A year ago, President Hopkins of Dartmouth College received, by request, a report on "the liberal college," why it should exist, how it ought to work-- from a dozen members of his Senior class. The students had gathered their information, resolved their theories, on visits to numerous U. S. institutions of higher learning (TIME, Aug. 4, 1924). Then, in May, President Hopkins received and had published A Study of the Liberal College by Prof. Richardson of the Dartmouth Chemistry Department, whom he had commissioned to visit colleges abroad, especially in England (TIME, May 4).

This month, Prof. Arthur Corning White of the Dartmouth English Department tells in Current History Magazine into what concrete terms President Hopkins and the Dartmouth Faculty translated the two reports, terms which will be effective when Dartmouth reopens her doors next month.

Prof.
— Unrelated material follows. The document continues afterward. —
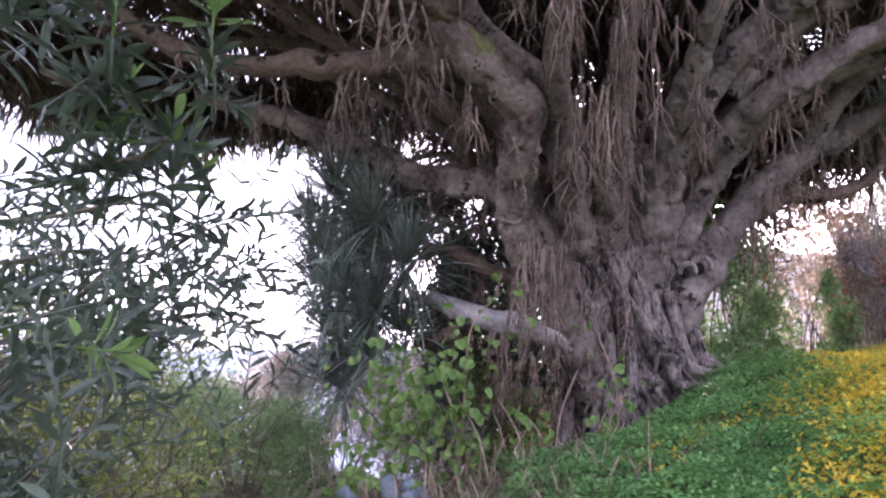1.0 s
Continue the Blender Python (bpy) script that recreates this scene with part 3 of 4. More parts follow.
# dim limbs further in, from the trunk's head up to the far side of the crown
for k in range(46):
    a = radians(18 + 187 * (k + trng.uniform(-0.4, 0.4)) / 45)
    far = trng.uniform(2.4, 4.3)
    ex, ey = 1.6 + far * 1.15 * math.cos(a), 7.4 + far * 0.95 * math.sin(a)
    ez = trng.uniform(3.7, 5.7) if ex > -0.6 else trng.uniform(4.9, 5.8)
    pts = []
    for q in (0, 0.2, 0.42, 0.65, 0.85, 1.0):
        w = trng.normal(size=3) * 0.17 * (q > 0)
        pts.append((2.05 + (ex - 2.05) * q + w[0], 7.6 + (ey - 7.6) * q + w[1], 2.7 + (ez - 2.7) * q**0.8 + w[2], trng.uniform(0.09, 0.14) * (1 - 0.6 * q)))
    limb(pts, 1 if k % 2 == 0 else 0, 0.35, dim=True)
    x, y, z, r = pts[3]
    w = trng.normal(size=3) * 0.5
    limb([(x, y, z, r * 0.9), (x + w[0] * 0.5, y + w[1] * 0.4, z + 0.35, r * 0.8), (x + w[0] * 0.8, y + w[1] * 0.7, z + 0.75, r * 0.7), (x + w[0] * 1.1, y + w[1], z + 1.2, r * 0.5)], 0, dim=True)

tagged(tree_part("aerial_root_fringe", far_roots, ROOT), kind="stuff")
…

White calls the translation "Dartmouth's Reform in College Education ... the most fundamental changes in American academic policy since Dr. Eliot's introduction of the elective system at Harvard." Fundamental changes they are indeed, though not new departures, since they embody ideas already mustered into the policies of some other U. S. colleges, notably Princeton. But they are changes of great interest to educators, especially in their collective appearance at a single college.

Briefly, the changes are four:

1) Fundamental courses for Freshman and Sophomores to familiarize them with the various departments of knowledge and give a basis of general information on which to build up a specialty later. "No student will be allowed to graduate who cannot write clear, logical correct English."
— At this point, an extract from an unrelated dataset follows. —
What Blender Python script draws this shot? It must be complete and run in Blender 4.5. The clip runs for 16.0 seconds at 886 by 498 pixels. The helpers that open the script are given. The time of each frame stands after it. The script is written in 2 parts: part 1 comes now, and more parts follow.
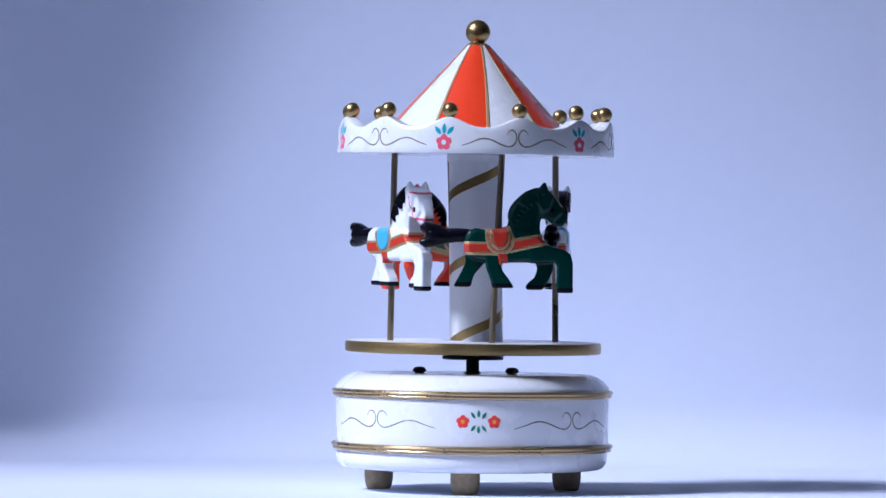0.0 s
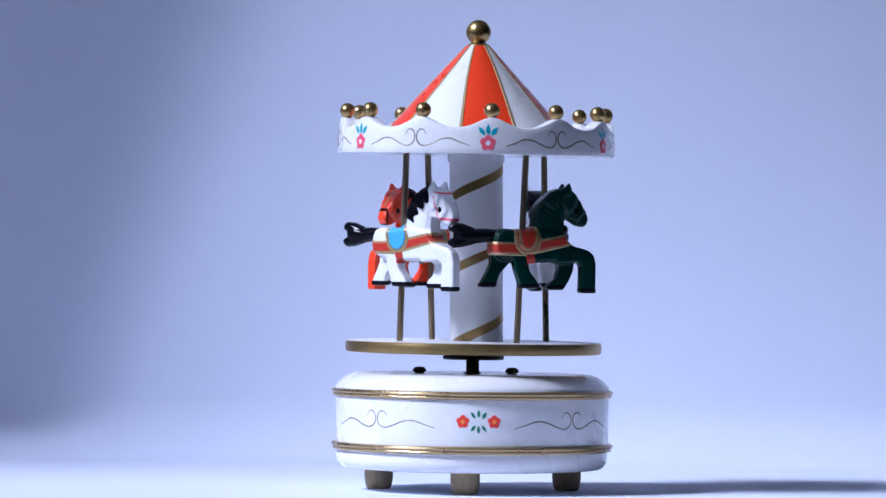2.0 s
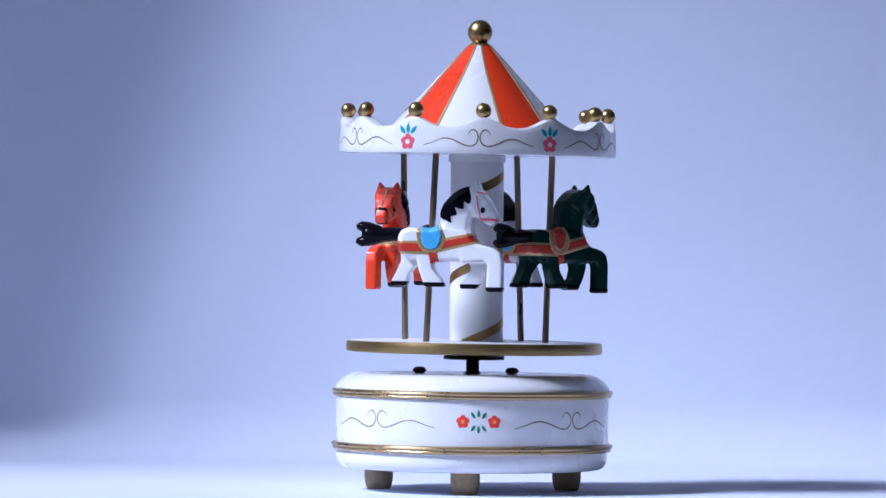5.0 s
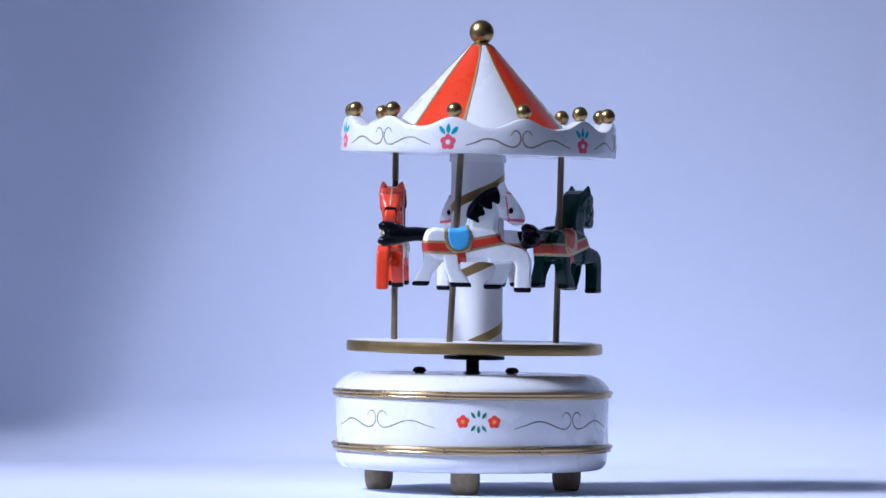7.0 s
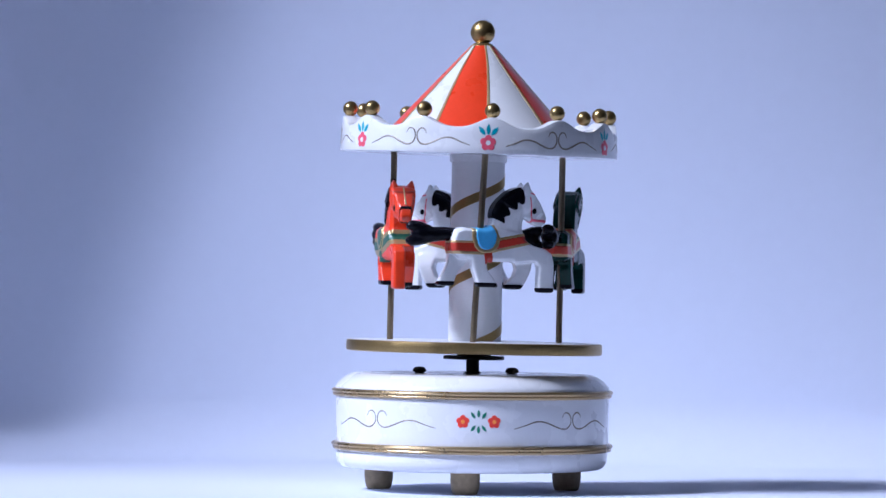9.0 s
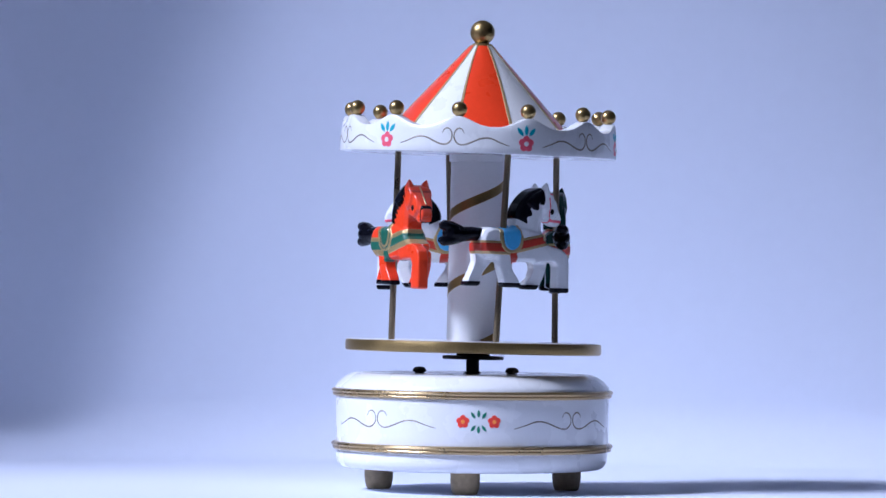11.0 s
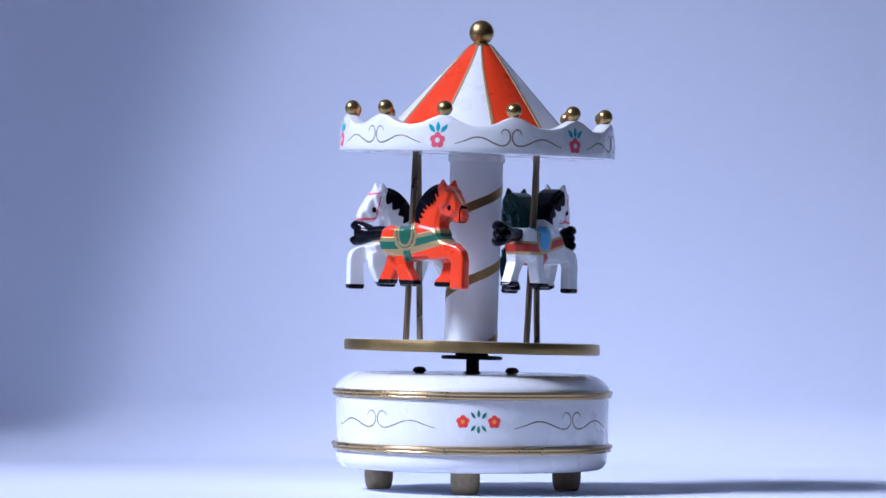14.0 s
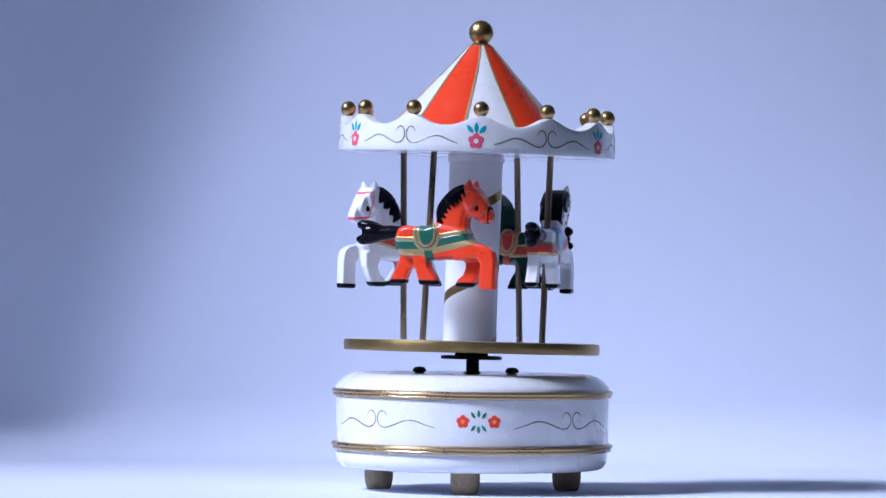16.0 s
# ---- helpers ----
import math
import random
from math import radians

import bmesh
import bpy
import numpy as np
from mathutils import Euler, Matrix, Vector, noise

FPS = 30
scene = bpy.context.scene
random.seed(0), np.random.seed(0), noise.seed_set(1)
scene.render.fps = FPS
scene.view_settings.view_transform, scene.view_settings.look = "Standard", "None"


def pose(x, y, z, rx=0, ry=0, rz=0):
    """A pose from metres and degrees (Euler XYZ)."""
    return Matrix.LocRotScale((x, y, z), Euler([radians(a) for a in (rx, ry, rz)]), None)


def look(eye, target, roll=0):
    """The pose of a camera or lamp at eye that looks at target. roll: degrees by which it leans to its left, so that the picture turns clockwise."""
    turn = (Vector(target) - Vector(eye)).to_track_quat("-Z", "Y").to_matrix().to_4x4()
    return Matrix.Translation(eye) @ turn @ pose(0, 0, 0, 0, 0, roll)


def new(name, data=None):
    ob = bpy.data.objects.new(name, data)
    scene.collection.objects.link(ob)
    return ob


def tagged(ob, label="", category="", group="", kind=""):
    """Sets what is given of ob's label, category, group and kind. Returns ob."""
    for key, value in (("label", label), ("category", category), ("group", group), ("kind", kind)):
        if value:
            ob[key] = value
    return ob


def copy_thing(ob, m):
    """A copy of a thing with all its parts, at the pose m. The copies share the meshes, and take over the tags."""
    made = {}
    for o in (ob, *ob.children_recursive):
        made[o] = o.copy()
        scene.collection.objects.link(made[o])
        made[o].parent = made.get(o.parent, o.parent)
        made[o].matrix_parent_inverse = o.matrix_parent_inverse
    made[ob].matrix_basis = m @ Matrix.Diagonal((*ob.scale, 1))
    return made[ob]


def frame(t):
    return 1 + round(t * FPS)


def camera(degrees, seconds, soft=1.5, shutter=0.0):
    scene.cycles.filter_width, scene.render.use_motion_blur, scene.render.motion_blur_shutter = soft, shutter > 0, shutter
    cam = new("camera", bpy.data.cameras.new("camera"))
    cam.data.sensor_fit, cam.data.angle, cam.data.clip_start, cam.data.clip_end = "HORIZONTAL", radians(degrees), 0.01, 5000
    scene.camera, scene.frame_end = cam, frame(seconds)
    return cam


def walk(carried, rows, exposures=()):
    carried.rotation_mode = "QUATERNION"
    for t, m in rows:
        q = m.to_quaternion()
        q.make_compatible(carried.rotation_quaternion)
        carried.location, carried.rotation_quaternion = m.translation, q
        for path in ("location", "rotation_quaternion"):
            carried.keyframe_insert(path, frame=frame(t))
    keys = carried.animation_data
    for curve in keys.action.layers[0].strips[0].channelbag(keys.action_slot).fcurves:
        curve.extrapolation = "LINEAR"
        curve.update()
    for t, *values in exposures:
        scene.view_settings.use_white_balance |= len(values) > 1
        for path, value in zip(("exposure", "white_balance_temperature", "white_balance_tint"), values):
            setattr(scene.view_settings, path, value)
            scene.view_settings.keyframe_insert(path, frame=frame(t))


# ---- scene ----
# Lengths below are in design units of 0.232 mm; part() turns them into metres.
U = 0.000232
EYE, AIM = (-53.5 * U, -7000 * U, 347 * U), (-53.5 * U, 0, 426 * U)
cam = camera(12.78, 16.0, 1.5)
cam.data.dof.use_dof, cam.data.dof.focus_distance, cam.data.dof.aperture_fstop = True, 6930 * U, 16.0
walk(cam, [(0, look(EYE, AIM, 0.5)), (16, look(EYE, AIM, 0.5))],
     [(0, -0.17, 4930, 19), (16, -0.17, 4930, 19)])

# ---- daylight: sun through an added, unseen window in front, to the side of the toy ----
SUN_EL, SUN_AZ = 43.0, 23.0
world = bpy.data.worlds.new("daylight")
scene.world = world
world.use_nodes = True
wn = world.node_tree
sky = wn.nodes.new("ShaderNodeTexSky")
sky.sky_type = "NISHITA"
sky.sun_disc = False
sky.sun_elevation = radians(SUN_EL)
sky.sun_rotation = radians(-90 - SUN_AZ)
wn.nodes["Background"].inputs["Strength"].default_value = 0.03
wn.links.new(sky.outputs["Color"], wn.nodes["Background"].inputs["Color"])
lamp = bpy.data.lights.new("sun", "SUN")
lamp.energy, lamp.angle, lamp.color = 5.6, radians(15.0), (1.0, 0.93, 0.85)
sun = new("sun", lamp)
toward = Vector((-math.cos(radians(SUN_AZ)) * math.cos(radians(SUN_EL)), -math.sin(radians(SUN_AZ)) * math.cos(radians(SUN_EL)), math.sin(radians(SUN_EL))))
sun.matrix_world = look(toward * 3, (0, 0, 0))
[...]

Other requirements: a semester each of Citizenship and Evolution; a year of Physical Education; a year each of two of the following: Mathematics, an ancient language, a modern language; a year each of two courses in Mathematics or Physical Science; a year each of two courses in History, Philosophy, Psychology or the social sciences.
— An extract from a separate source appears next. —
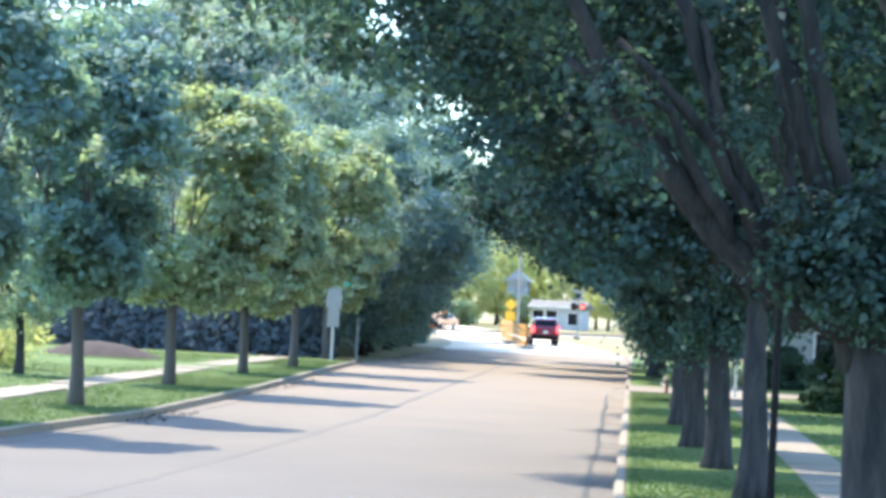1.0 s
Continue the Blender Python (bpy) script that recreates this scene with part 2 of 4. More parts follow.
def crown_mesh(name, seed, rx, ry, z0, z1, boughs, per_bough, per, leaf, bough_r=1.0, clump_r=0.42, low=0.42, vase=0.0, cone=0.0, inner=0.45, lean=0.0, bare=0.0, back=-0.3):
    """A crown of boughs, each a lump of leaf clumps, in an egg between z0 and z1; low: where it is widest;
    vase narrows it below, cone above."""
    rng = np.random.default_rng(seed)
    d = rng.normal(size=(boughs, 3))
    d /= np.linalg.norm(d, axis=1)[:, None]
    r = inner + (0.92 - inner) * rng.random(boughs) ** 0.5
    zc = z0 + (z1 - z0) * low
    wide = np.where(d[:, 2] < 0, 1 - vase * np.abs(d[:, 2]) ** 0.7, 1 - cone * np.abs(d[:, 2]))
    c = np.c_[d[:, 0] * rx * r * wide, d[:, 1] * ry * r * wide, zc + np.where(d[:, 2] > 0, d[:, 2] * (z1 - zc), d[:, 2] * (zc - z0)) * r]
    c[:, 0] += lean * (c[:, 2] - z0)
    c[:, 1] = np.where((c[:, 1] < back) & (c[:, 2] < bare), back + 0.3 + 0.25 * np.abs(c[:, 1] - back), c[:, 1])
    br = bough_r * (0.65 + 0.6 * rng.random(boughs)) * np.clip(wide + 0.15, 0.55, 1.0)
    e = rng.normal(size=(boughs, per_bough, 3))
    e += 0.45 * d[:, None, :] + np.array([0, 0, 0.25])
    e /= np.linalg.norm(e, axis=2)[:, :, None]
    p = c[:, None, :] + e * (br[:, None] * (0.35 + 0.65 * rng.random((boughs, per_bough)) ** 0.5))[:, :, None] * np.array([1, 1, 0.8])
    e = e.reshape(-1, 3)
    p = p.reshape(-1, 3)
    n = len(p)
    scale = clump_r * (0.6 + 0.8 * rng.random(n))
    off = rng.normal(size=(n, per, 3)) * 0.5
    off[:, :, 2] *= 0.6
    q = p[:, None, :] + off * scale[:, None, None]
    q[:, :, 2] -= 0.3 * (off[:, :, :2] ** 2).sum(2) * scale[:, None]
    q = q.reshape(-1, 3)
    nrm = rng.normal(size=q.shape) * 0.28 + np.repeat(e * 0.7 + rng.normal(size=e.shape) * 0.4, per, 0) + np.array([0, 0, 0.6])
    nrm /= np.linalg.norm(nrm, axis=1)[:, None]
    return leaf_mesh(name, q, nrm, leaf * (0.6 + 0.7 * rng.random(len(q))), rng)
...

2) Specializing or "majoring" for Juniors and Seniors in a chosen subject, with kindred courses synthesized.

3) A comprehensive examination at the end of Senior year, designed to gauge not only the student's mastery of facts but also his facility in methods of work and his perspective on the subject as a whole and its place in the body of knowledge.

4) Exemption of the exceptionally able student from all regular class attendance, affording him such instruction as best fits his individual needs and freedom to pursue his work at whatever speed and to whatever distance his capacity permits--that is, honors courses.

"At last," concludes Prof. White, "we in America are recognizing the exceptional student. Heretofore we have done all we could to throttle him."

*Editor Glenn Frank of Century is also President-elect Frank of the University of Wisconsin (TiME, May 25).